Transparency International (TI) has published its Corruption Perception Index 2010 (CPI).
It ranks countries according to the perception of corruption in the public sector. The CPI is an aggregate indicator that combines different sources of information about corruption, making it possible to compare countries.
The 2010 CPI draws on different assessments and business opinion surveys carried out by independent and reputable institutions. It captures information about the administrative and political aspects of corruption.
The list includes 178 countries. The top ten countries where the situation with corruption is the worst include Somalia, Myanmar, Afganistan, Iraq, Uzbekistan, Turkmenistan, Sudan, Chad and Burundi.

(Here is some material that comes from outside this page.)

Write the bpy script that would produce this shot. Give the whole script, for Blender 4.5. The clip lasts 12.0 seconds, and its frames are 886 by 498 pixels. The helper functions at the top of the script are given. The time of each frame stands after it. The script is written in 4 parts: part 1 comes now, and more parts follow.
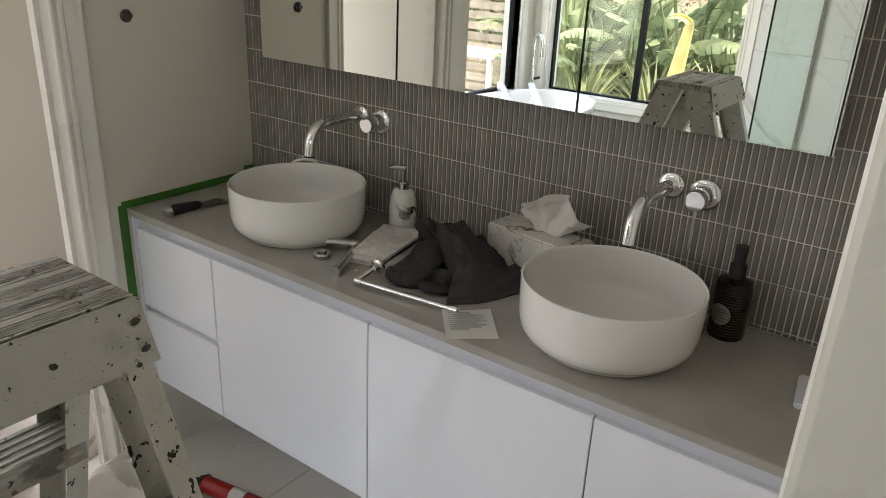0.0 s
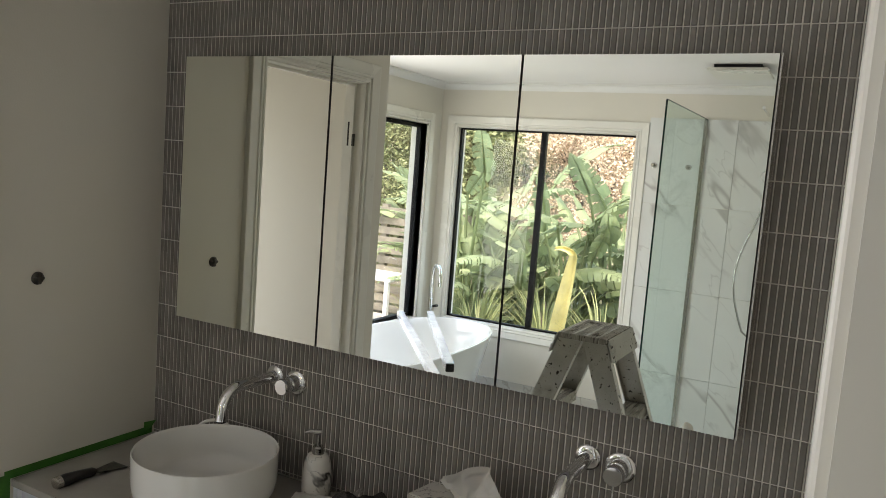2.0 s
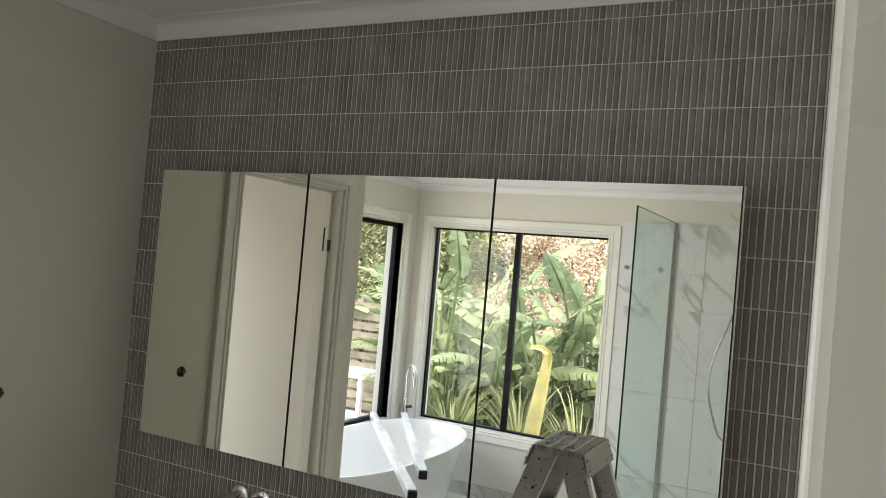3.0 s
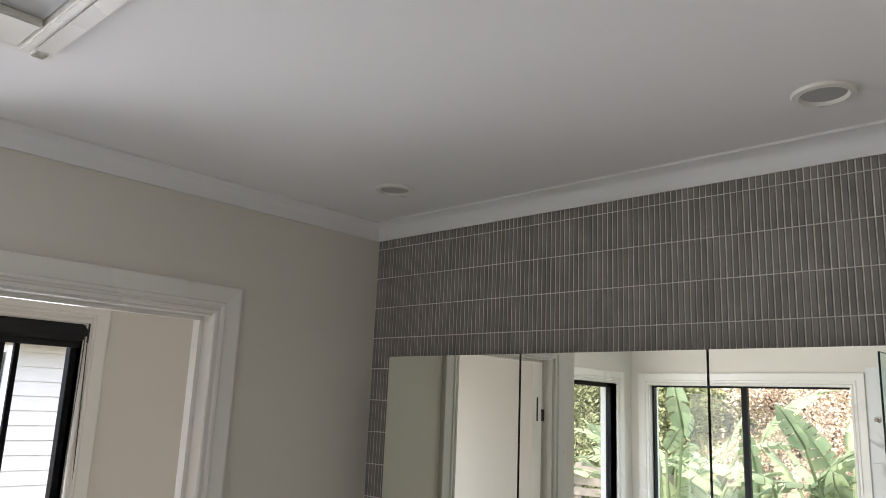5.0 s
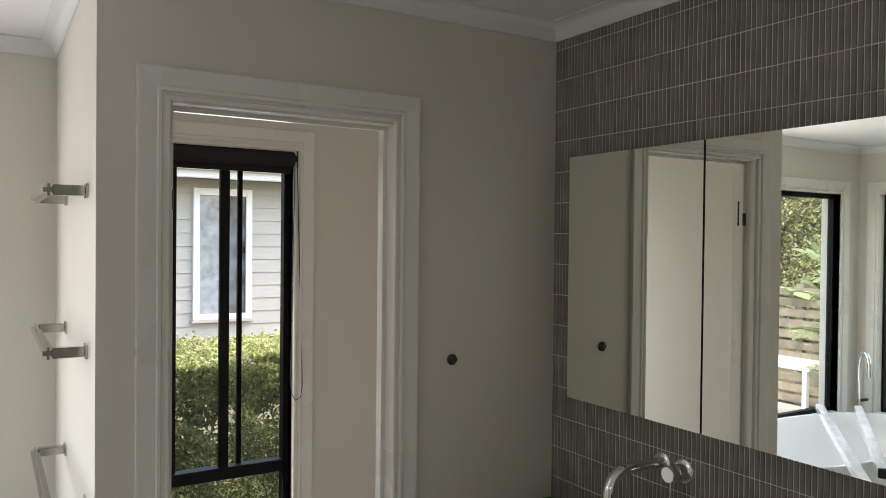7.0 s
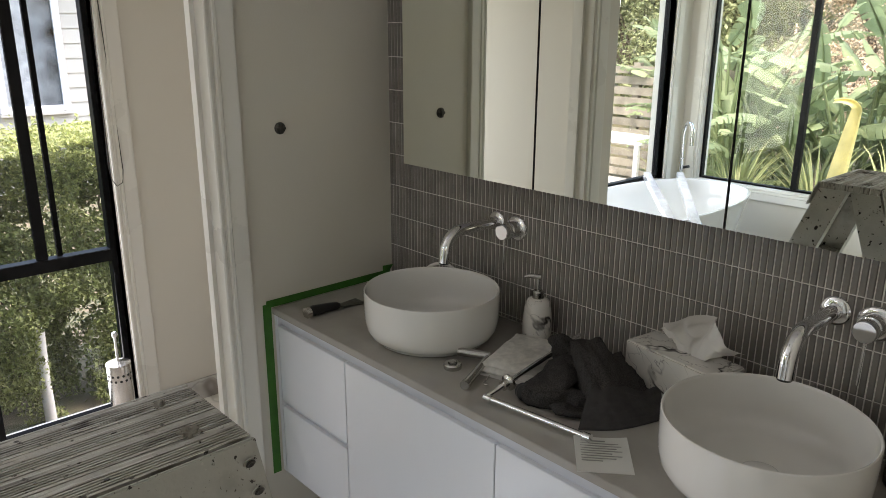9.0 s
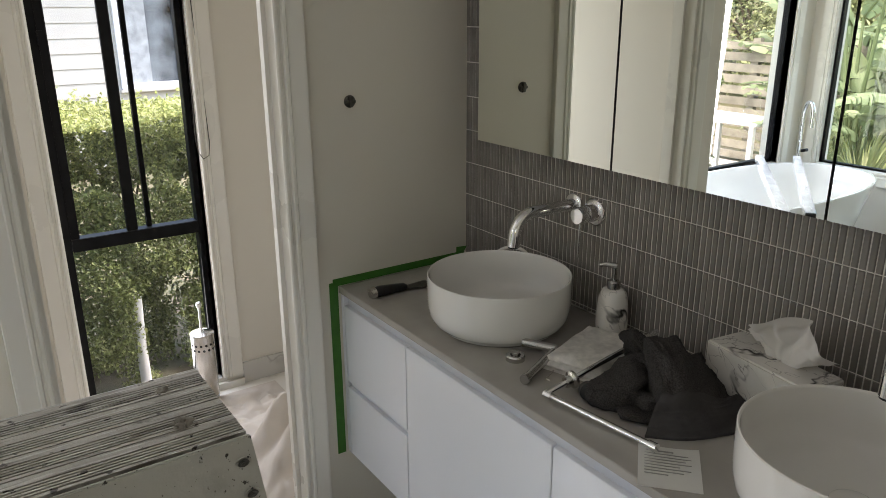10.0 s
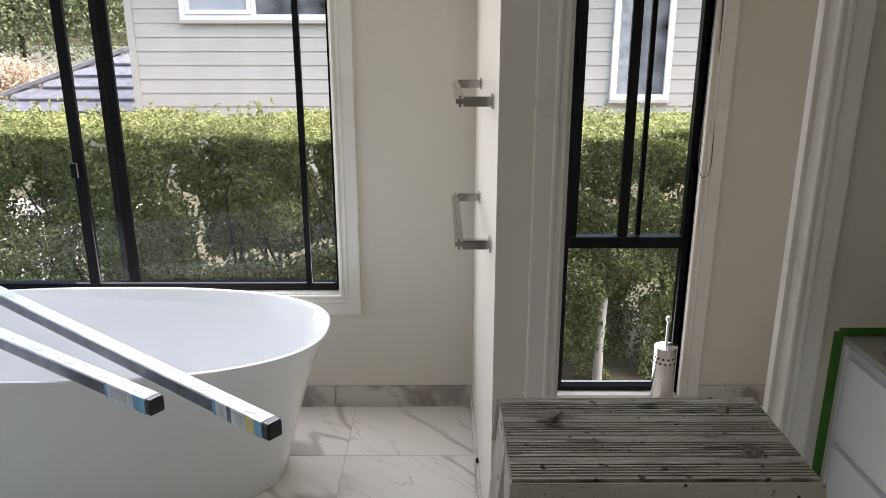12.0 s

Followed by Eritrea and preceded by Vietnam Armenia is the 123th in the list, while Azerbaijan is the 134th. Georgia is the 68th. Turkey is the 56th in the list. In 2009 Armenia was the 120th.
The world’s less corrupted country is Denmark followed by New Zealand, Singapore, Finland, Sweden, Canada, Netherland, Australia, Switzerland and Norway.
The surveys and assessments by TI used to compile the index include questions relating to bribery of public officials, kickbacks in public procurement, embezzlement of public funds, and questions that probe the strength and effectiveness of public sector anti-corruption efforts.